Adaptive differential privacy in asynchronous federated learning for aerial-aided edge computing

Abstract

The integration of aerial-aided edge computing and federated learning (FL) is expected to completely change the way data is collected and utilized in edge computing scenarios, while effectively addressing the issues of data privacy protection and data distribution in this scenario. However, in the face of the challenge of device heterogeneity at the edge computing systems, most current synchronous federated learning approaches suffer from low efficiency because of the straggler effect. This issue can be significantly mitigated by adopting Asynchronous Federated Learning (AFL).
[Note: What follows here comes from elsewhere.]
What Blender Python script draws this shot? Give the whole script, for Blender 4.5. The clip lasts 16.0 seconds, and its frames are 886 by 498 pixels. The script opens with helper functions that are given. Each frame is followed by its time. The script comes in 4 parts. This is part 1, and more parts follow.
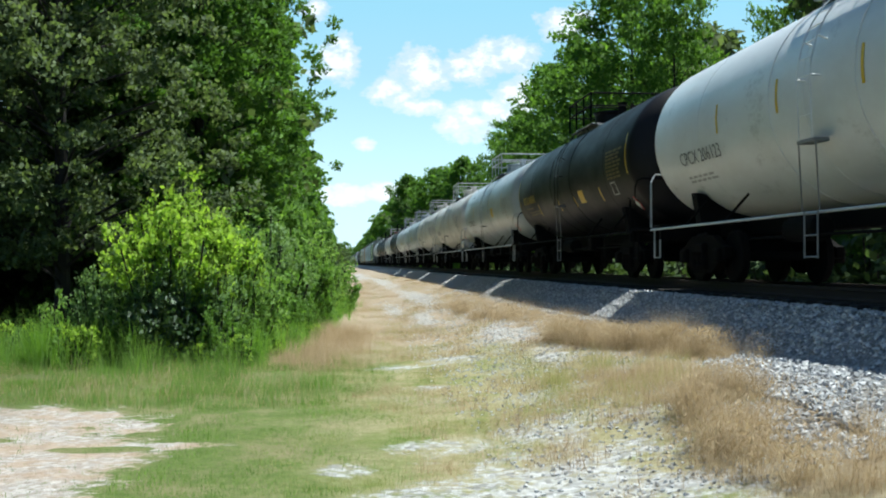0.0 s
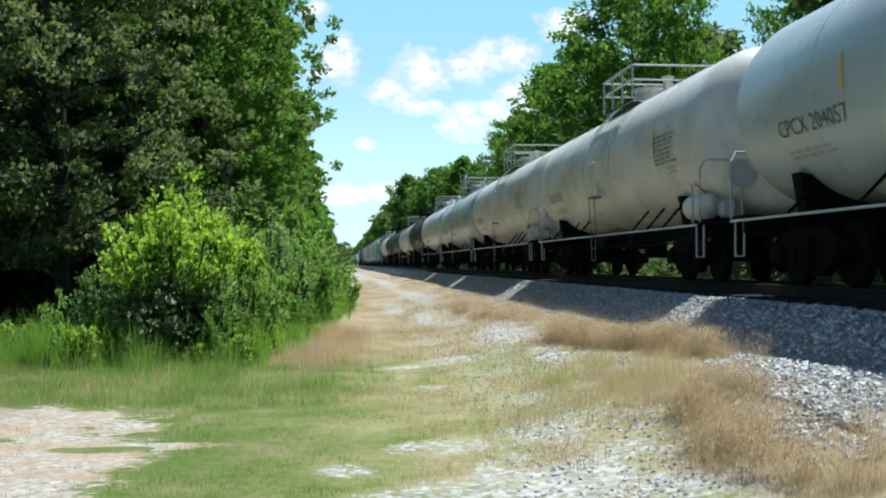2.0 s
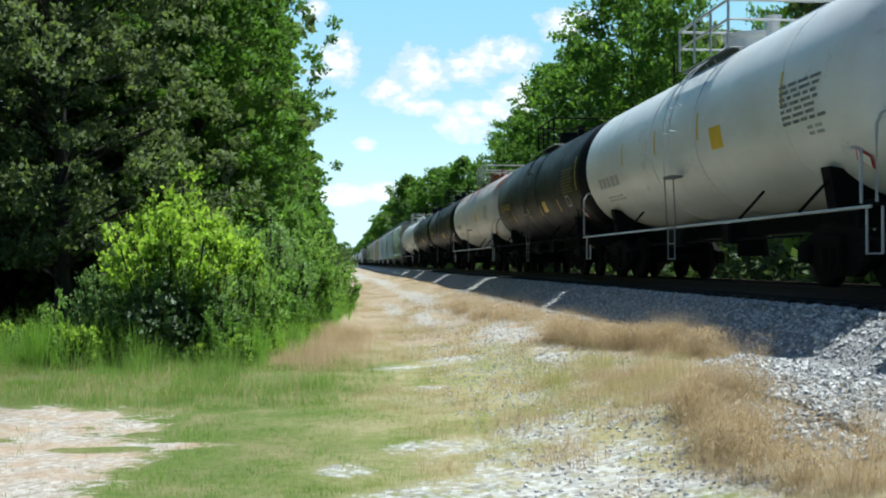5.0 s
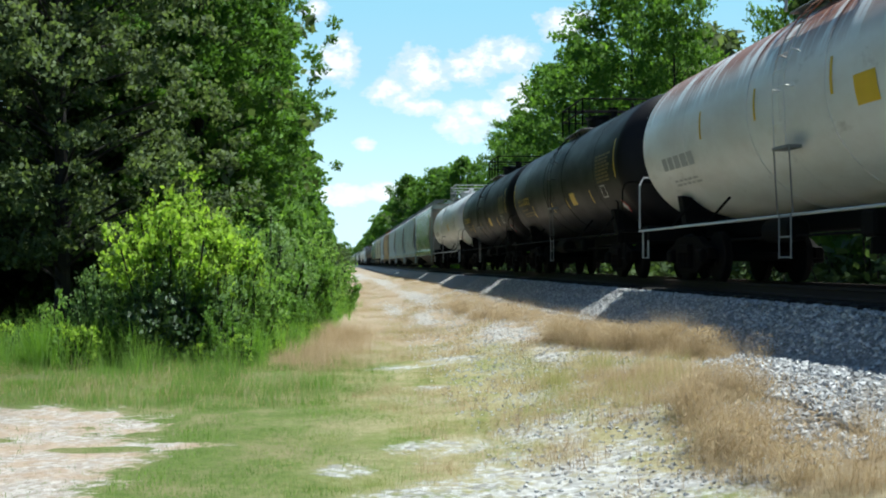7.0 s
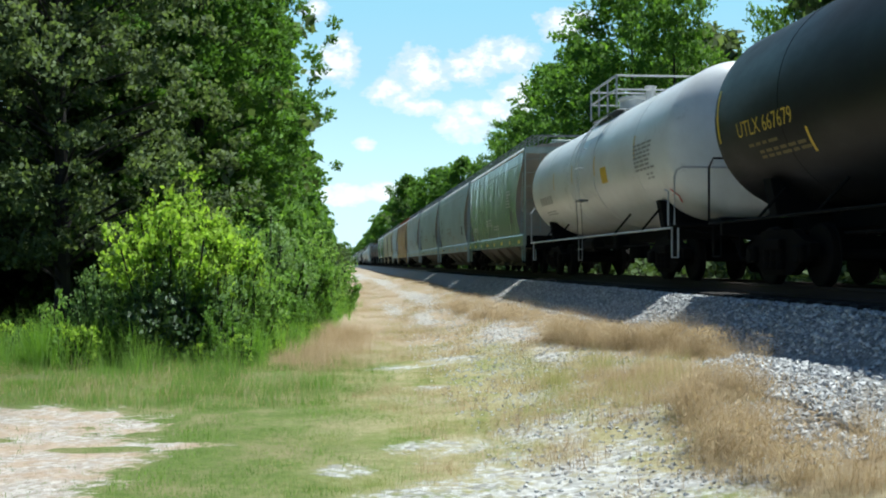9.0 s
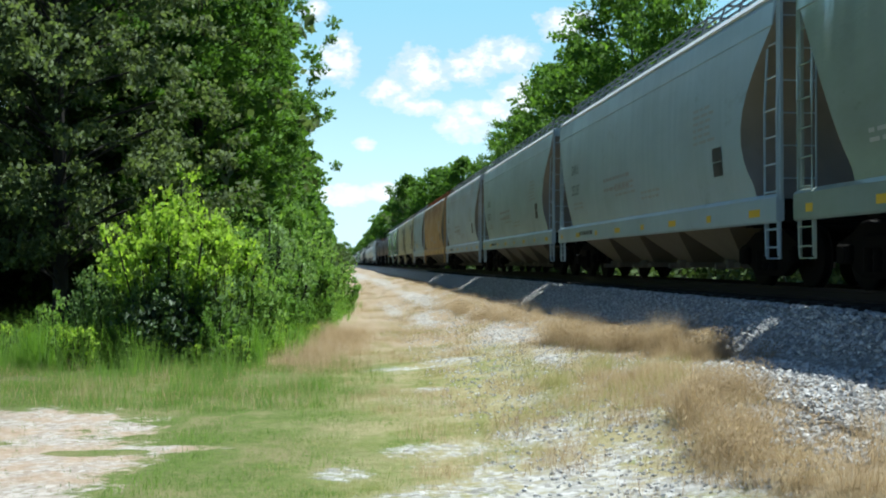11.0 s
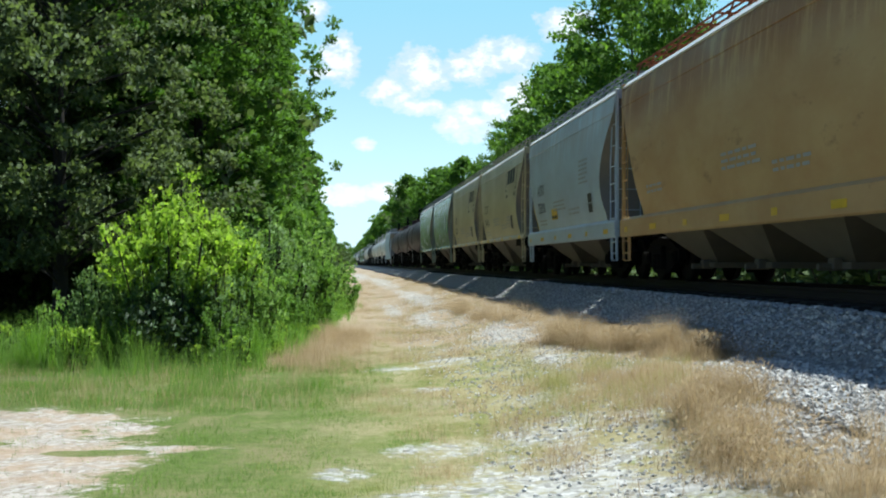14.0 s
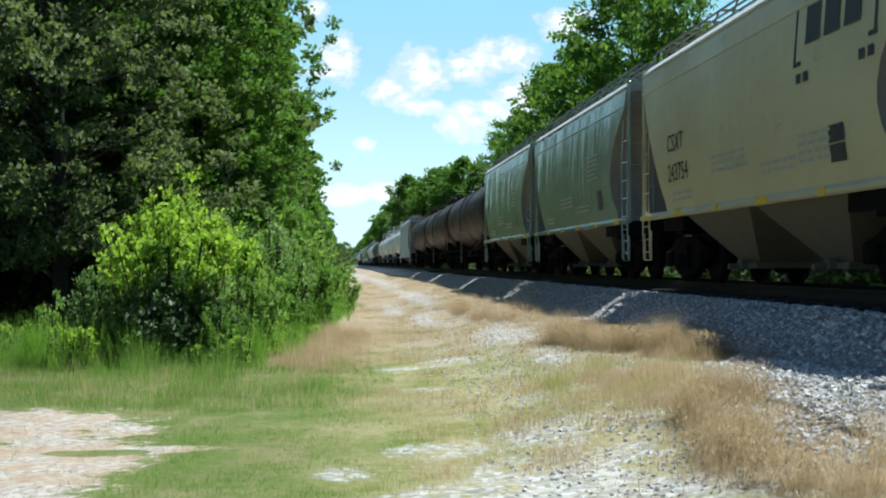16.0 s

Despite the potential benefits, AFL remains under-explored, posing a significant hurdle to optimizing the utility of privacy-enhanced AFL. To address this, we introduce adaptive differential privacy algorithms aimed at enhancing the balance between model utility and privacy in AFL. Our approach begins by defining two frameworks for privacy-enhanced AFL, taking into account various factors relevant to different adversary models. Through in-depth analysis of the model convergence in AFL, we demonstrate how differential privacy can be adaptively achieved while maintaining high utility. Extensive experiments on diverse training models and benchmark datasets showcase that our proposed algorithms outperform existing benchmark methods in terms of overall performance, enhancing test accuracy under similar privacy constraints and achieving faster convergence rates.